Frequently asked questions about purchase order extraction

Can AI extract line items and quantities from purchase order PDFs?

Yes. The AI reads the line item table in each purchase order PDF and extracts item descriptions, part numbers, quantities, units of measure, unit prices, and extended amounts for every line. It handles POs with anywhere from one to hundreds of line items, including multi-page POs where the line item table continues across pages. Column order and labeling varies between organizations, and the AI identifies the correct mapping dynamically without templates.

How does PO data extraction handle blanket purchase orders with release numbers?
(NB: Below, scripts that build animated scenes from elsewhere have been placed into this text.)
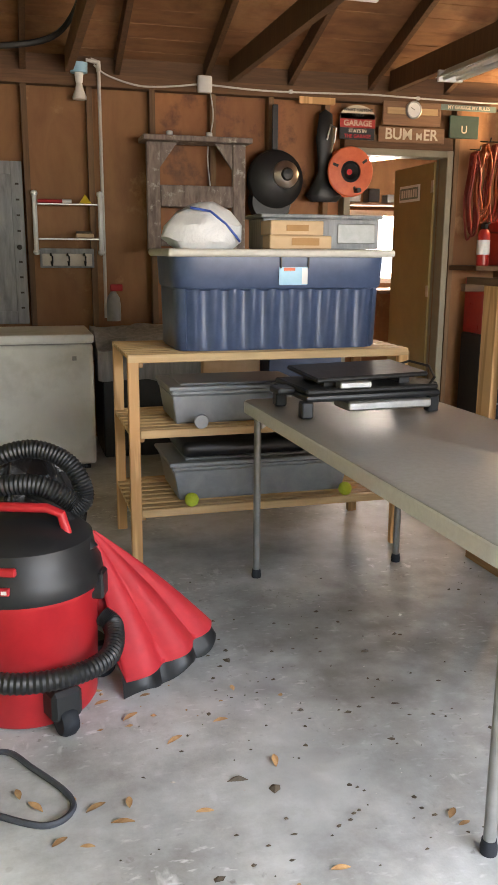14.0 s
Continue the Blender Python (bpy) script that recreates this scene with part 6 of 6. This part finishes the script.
# ---- inside: sleigh under a cloth ----
def sleigh():
    """Decorative sleigh of white twisted vine on gold runners; local x along the body, y away."""
    t = thing("vine_sleigh", pose(5.20, 4.99, 0, 0, 0, -84), "decorative white vine sleigh on gold runners", "sleigh")
    near = [(-0.03, 0.64), (0.04, 0.68), (0.12, 0.70), (0.25, 0.71), (0.37, 0.70), (0.45, 0.68), (0.49, 0.66), (0.46, 0.61), (0.44, 0.55), (0.45, 0.49), (0.48, 0.43), (0.53, 0.39), (0.60, 0.36), (0.76, 0.355), (1.05, 0.34), (1.05, 0.22), (0.69, 0.22), (0.42, 0.205), (0.31, 0.21), (0.22, 0.235), (0.13, 0.29), (0.07, 0.37), (0.02, 0.48), (-0.02, 0.57)]
    far = [(-0.04, 0.64), (0.05, 0.70), (0.16, 0.735), (0.28, 0.745), (0.37, 0.73), (0.44, 0.71), (0.475, 0.68), (0.45, 0.63), (0.435, 0.56), (0.44, 0.49), (0.47, 0.44), (0.52, 0.40), (0.60, 0.36), (1.05, 0.34), (1.05, 0.22), (0.3, 0.22), (0.1, 0.35)]

    def inside(poly, x, z):
        hit = False
        for (x0, z0), (x1, z1) in zip(poly, poly[1:] + poly[:1]):
            if (z0 > z) != (z1 > z) and x < (x1 - x0) * (z - z0) / (z1 - z0) + x0:
                hit = not hit
        return hit

    def strands(poly, y, count, seed, r, lean):
        """Long bowed vine fibres inside the outline, most of them along one slant."""
        rg = random.Random(seed)
        V, F = [], []
        k = tries = 0
        while k < count and tries < 40000:
            tries += 1
            x, z, a = rg.uniform(-0.05, 1.05), rg.uniform(0.18, 0.78), lean + rg.gauss(0, 0.5) + (1.4 if rg.random() < 0.3 else 0)
            step, bend, dy = rg.uniform(0.022, 0.04), rg.uniform(-0.22, 0.22), rg.uniform(-0.012, 0.010)
            pts = []
            for _ in range(6):
                if not inside(poly, x, z):
                    break
                pts.append((x, z, a))
                x, z, a = x + step * math.cos(a), z + step * math.sin(a), a + bend
            if len(pts) < 3:
                continue
            i = len(V)
            for px, pz, pa in pts:
                nx, nz = -math.sin(pa) * r, math.cos(pa) * r
                V.extend([(px + nx, y + dy, pz + nz), (px - nx, y + dy, pz - nz), (px, y + dy - 1.8 * r, pz)])
            for b in range(i, i + 3 * (len(pts) - 1), 3):
                F.extend([(b, b + 3, b + 5, b + 2), (b + 2, b + 5, b + 4, b + 1), (b + 1, b + 4, b + 3, b)])
            k += 1
        me = bpy.data.meshes.new("vine_weave")
        me.from_pydata(V, [], F)
        me.materials.append(M["wicker"])
        ob = new("vine_weave", me)
        ob.parent = t
        ob["kind"] = "stuff"

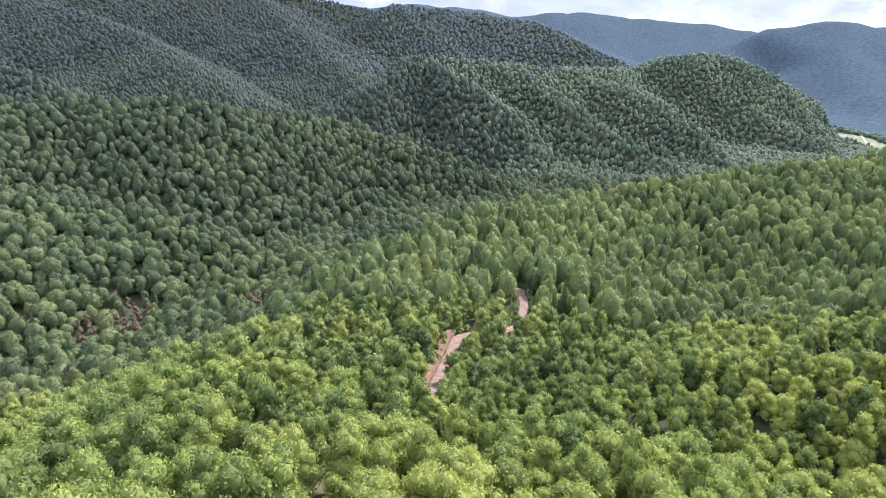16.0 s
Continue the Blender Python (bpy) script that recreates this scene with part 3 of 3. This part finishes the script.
# ---------------------------------------------------------------- the forest, as stuff
def ball(level):
    bm = bmesh.new()
    bmesh.ops.create_icosphere(bm, subdivisions=level, radius=1.0)
    v = np.array([p.co[:] for p in bm.verts])
    f = np.array([[p.index for p in q.verts] for q in bm.faces])
    bm.free()
    return v, f


def golden(n, low, r, jitter):
    """Directions spread evenly from straight up down to the rise low."""
    rise = np.clip(1 - (1 - low) * (np.arange(n) + 0.5) / n + r.normal(0, 0.05, n), -0.98, 1)
    a = np.arange(n) * 2.39996 + r.normal(0, jitter, n)
    flat = np.sqrt(1 - rise ** 2)
    return np.stack([np.cos(a) * flat, np.sin(a) * flat, rise], 1)


def egg_model(seed, level, tufts, size, slim, lobes=18):
    """A crown of radius 1 and height 1: a lobed egg, ragged with leafy tufts. Gives verts, faces, a tone for each vert, and how many verts are shaded smooth."""
    r = np.random.default_rng(seed)
    knob, puff, tight = golden(lobes, -0.5, r, 0.45), r.uniform(0.45, 1.15, lobes), r.uniform(3.5, 7.0, lobes)

    def shell(d, full):
        bump = (puff * np.sqrt(np.clip(1 - (1 - d @ knob.T) * tight, 0, 1))).max(1)
        out, t = (0.70 + 0.34 * bump) * full, (d[:, 2] + 1) / 2
        wide = out * (1.1 - slim * t ** 1.5)
        return np.stack([d[:, 0] * wide, d[:, 1] * wide, 0.08 + 0.92 * t * (0.80 + 0.2 * out)], 1), bump

    v, f = ball(level)
    f = f[v[f][:, :, 2].min(1) > -0.85]
    body, bump = shell(v, 0.93 if tufts else 1.0)
    # shade goes into the tone: dark creases between lobes, pale bulges
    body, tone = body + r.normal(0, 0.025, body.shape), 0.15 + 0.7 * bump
    if tufts:
        d = golden(tufts, -0.65, r, 0.4)
        at, swell = shell(d, r.uniform(0.9, 1.07, tufts))
        lv, lf = leaves(at * (1, 1, 2.6), r.normal(0, 0.8, d.shape) + d * 0.35 + (0, 0, -0.15), d + r.normal(0, 0.25, d.shape), size, 0.85, r, True)
        f = np.concatenate([f, lf + len(body)])
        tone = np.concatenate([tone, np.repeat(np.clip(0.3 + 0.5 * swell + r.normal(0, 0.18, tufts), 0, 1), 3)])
        body = np.concatenate([body, lv / (1, 1, 2.6)])
    return body, f, tone, len(v)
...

Blanket POs and standing orders that use release numbers are extracted with both the master PO number and the specific release number as separate fields. The AI recognizes the blanket PO structure where a single PO number covers multiple deliveries over time, each identified by a release or call-off number. Quantities on each release are captured independently, enabling procurement teams to track cumulative quantities against the blanket PO total without manual aggregation.

What purchase order fields does the extraction capture?

The AI extracts PO number, PO date, vendor name and address, ship-to and bill-to addresses, requested delivery date, payment terms, shipping method, FOB terms, buyer name, line item details (description, part number, quantity, UOM, unit price, extended amount), subtotal, tax, freight charges, and PO total. For organizations using project or cost codes on purchase orders, those reference fields are also captured and mapped to columns in the output spreadsheet.

Can I extract PO data from different ERP systems without setting up templates?

Yes. Purchase orders generated by SAP, Oracle, NetSuite, Microsoft Dynamics, Sage, and custom ERP systems each have different PDF layouts and field arrangements. The AI reads each PO independently using visual layout analysis, identifying field labels and their values without relying on fixed positions or templates. A single batch can contain POs from multiple ERP systems and the extraction produces consistent spreadsheet output regardless of the source format.